> Task to complete:
Say how many lines include "parts", with no words around the number.

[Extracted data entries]

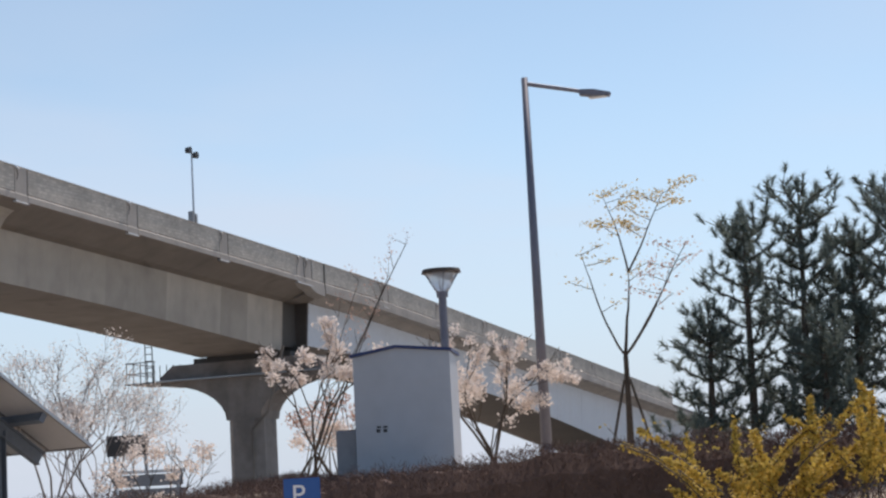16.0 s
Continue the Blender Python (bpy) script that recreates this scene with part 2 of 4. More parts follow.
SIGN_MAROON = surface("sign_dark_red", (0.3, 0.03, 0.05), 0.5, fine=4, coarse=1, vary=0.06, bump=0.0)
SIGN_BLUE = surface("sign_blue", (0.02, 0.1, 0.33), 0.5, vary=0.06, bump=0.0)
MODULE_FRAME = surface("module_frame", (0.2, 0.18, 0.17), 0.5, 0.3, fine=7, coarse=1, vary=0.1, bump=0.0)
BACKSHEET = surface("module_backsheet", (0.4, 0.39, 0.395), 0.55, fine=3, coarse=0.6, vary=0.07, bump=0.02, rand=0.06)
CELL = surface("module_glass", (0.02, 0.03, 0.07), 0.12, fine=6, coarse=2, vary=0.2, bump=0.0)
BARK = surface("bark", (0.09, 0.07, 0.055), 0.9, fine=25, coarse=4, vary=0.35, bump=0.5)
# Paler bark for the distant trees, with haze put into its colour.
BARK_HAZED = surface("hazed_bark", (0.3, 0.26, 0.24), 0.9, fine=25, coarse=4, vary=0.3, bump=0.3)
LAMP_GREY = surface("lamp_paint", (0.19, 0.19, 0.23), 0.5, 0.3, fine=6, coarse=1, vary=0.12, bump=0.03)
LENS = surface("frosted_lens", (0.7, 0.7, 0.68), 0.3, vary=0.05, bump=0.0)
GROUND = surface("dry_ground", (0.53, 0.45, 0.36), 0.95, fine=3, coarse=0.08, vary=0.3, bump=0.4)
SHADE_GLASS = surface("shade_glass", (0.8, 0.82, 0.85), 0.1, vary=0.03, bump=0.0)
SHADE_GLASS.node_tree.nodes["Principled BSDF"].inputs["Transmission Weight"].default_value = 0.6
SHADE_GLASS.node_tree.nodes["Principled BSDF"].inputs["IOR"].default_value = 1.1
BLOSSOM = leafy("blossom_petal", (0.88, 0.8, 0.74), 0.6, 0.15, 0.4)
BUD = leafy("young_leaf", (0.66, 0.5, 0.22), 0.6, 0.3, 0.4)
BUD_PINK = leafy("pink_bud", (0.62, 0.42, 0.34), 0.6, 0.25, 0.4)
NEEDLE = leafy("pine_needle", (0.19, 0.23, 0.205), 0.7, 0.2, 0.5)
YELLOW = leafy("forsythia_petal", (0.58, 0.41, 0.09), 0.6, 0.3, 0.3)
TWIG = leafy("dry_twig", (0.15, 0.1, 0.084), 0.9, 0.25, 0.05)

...

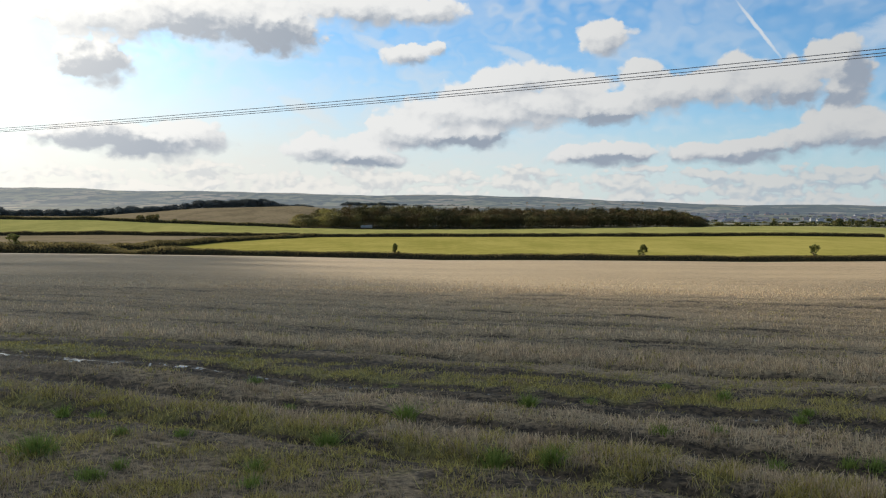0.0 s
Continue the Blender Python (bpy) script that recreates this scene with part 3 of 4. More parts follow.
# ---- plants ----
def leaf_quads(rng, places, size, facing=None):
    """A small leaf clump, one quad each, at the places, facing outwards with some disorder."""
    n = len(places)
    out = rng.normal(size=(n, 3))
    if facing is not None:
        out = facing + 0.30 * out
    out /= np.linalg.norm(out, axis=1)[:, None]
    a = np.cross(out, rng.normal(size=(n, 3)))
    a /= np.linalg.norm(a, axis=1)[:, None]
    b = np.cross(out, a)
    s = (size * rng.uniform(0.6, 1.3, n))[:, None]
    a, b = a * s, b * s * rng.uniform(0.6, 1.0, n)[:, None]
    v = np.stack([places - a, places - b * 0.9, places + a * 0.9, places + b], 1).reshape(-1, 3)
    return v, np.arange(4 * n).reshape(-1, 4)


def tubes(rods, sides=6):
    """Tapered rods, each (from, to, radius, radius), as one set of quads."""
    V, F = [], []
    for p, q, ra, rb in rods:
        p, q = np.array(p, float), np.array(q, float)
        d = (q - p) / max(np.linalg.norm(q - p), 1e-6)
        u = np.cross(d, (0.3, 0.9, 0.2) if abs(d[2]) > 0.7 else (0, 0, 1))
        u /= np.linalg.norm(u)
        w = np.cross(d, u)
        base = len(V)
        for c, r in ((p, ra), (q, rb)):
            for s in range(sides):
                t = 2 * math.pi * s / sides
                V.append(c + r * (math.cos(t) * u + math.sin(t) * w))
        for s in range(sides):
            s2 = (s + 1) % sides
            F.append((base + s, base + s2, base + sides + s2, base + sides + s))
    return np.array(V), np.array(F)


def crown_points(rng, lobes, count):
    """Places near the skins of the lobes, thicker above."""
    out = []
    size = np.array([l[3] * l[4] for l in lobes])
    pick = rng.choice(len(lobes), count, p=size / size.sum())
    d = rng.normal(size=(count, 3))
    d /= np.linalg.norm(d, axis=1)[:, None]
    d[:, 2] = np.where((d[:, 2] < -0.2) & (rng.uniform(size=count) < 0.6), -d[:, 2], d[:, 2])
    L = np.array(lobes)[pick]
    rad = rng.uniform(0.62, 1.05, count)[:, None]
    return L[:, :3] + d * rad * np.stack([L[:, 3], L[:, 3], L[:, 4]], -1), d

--

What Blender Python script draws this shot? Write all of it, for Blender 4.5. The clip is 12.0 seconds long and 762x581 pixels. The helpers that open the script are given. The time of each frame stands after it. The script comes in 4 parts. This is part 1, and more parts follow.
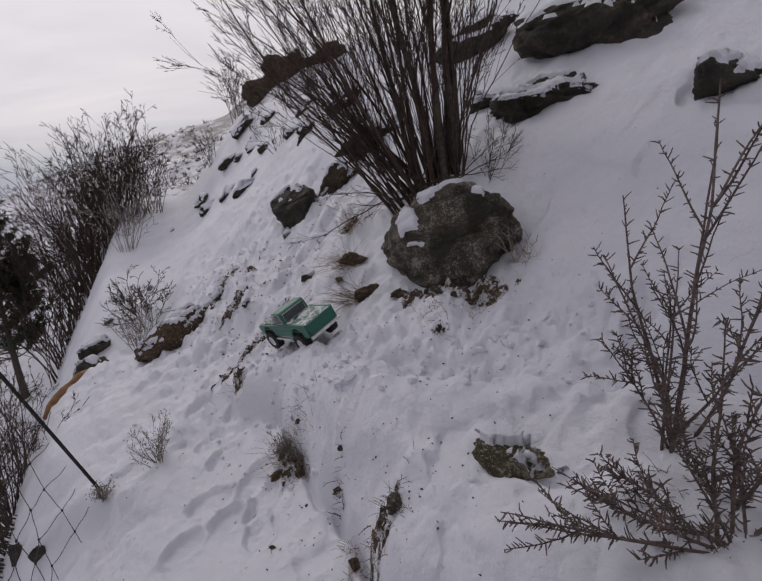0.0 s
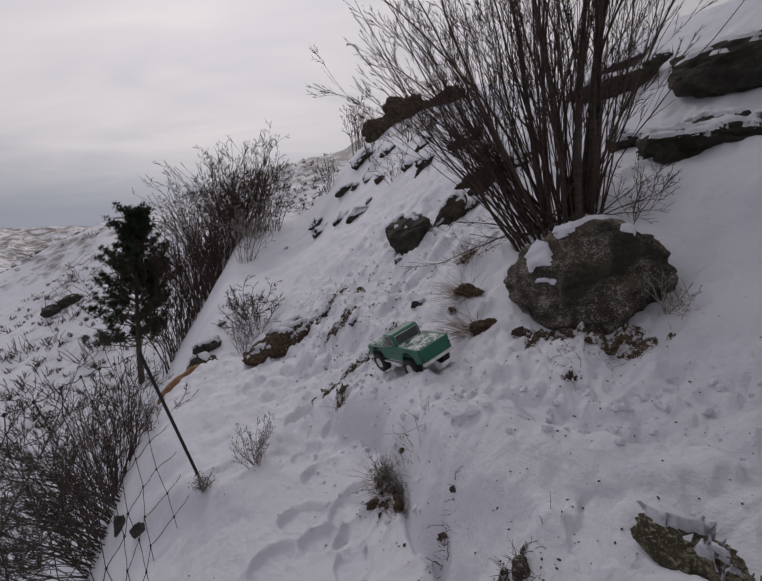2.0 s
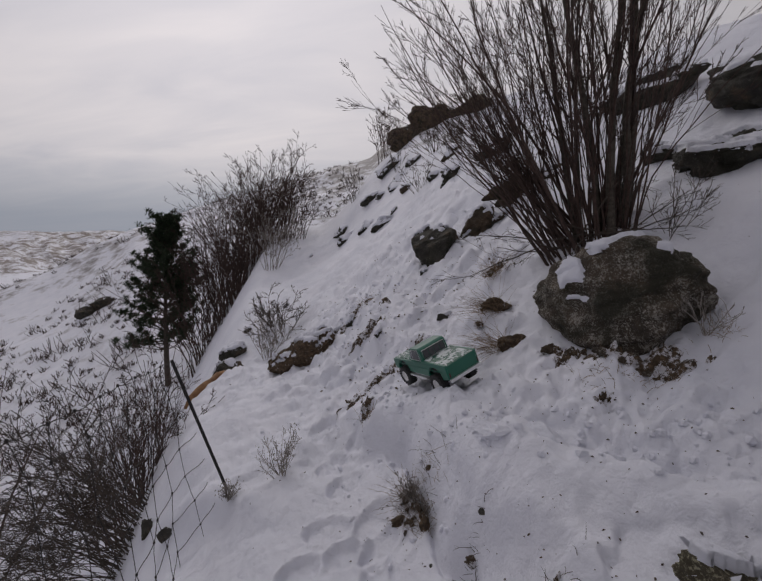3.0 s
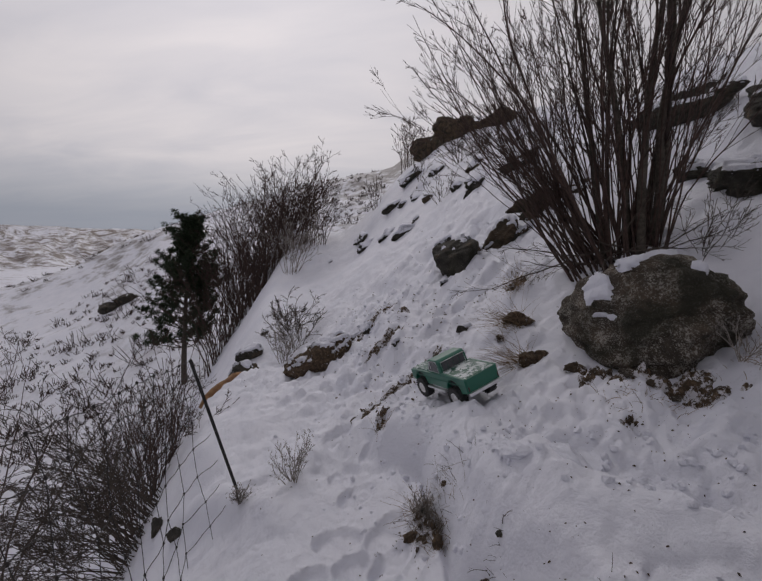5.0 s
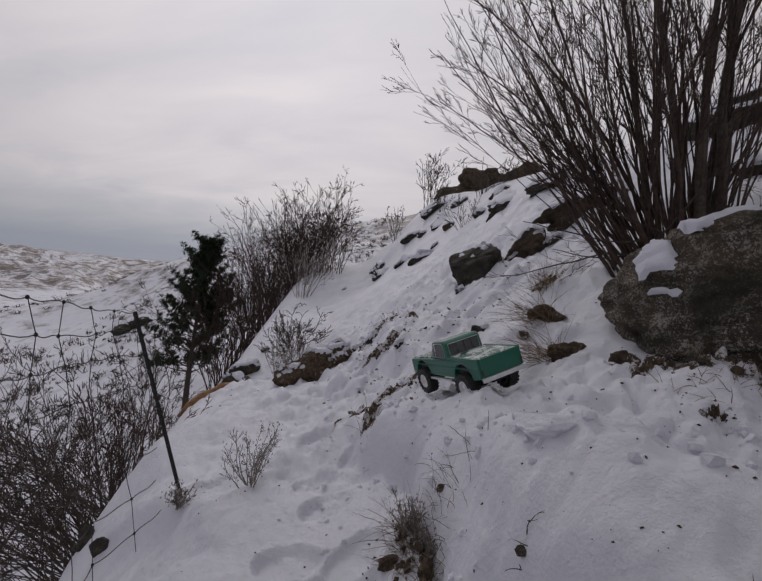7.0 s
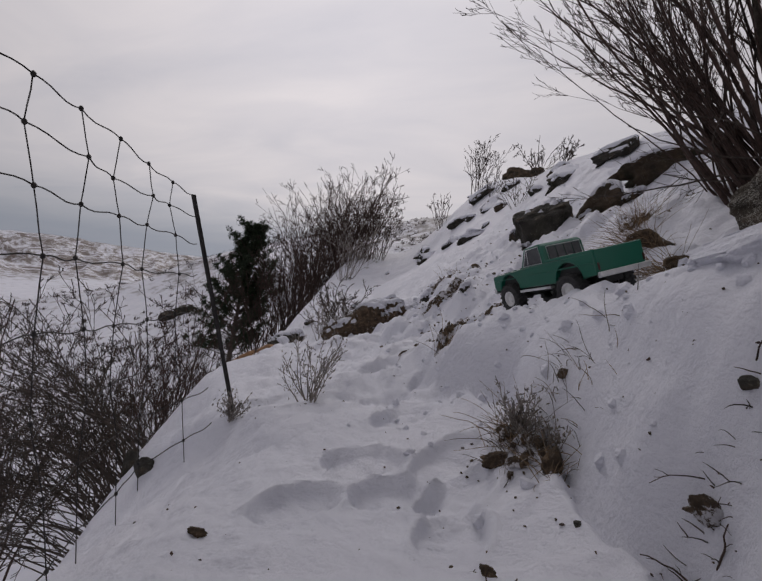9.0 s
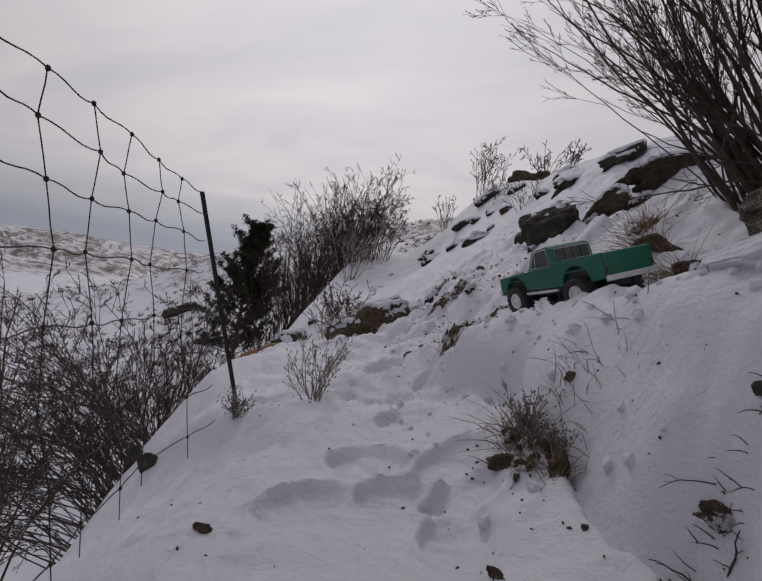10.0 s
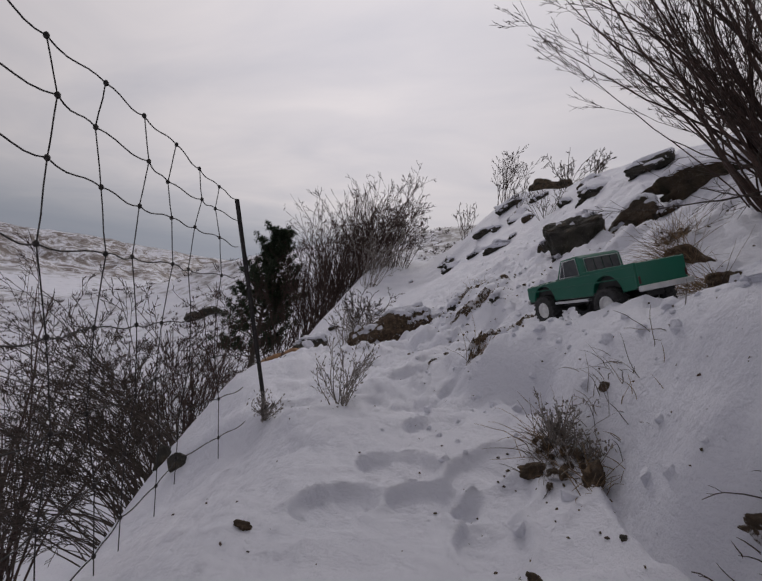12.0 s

> Exercise response:
3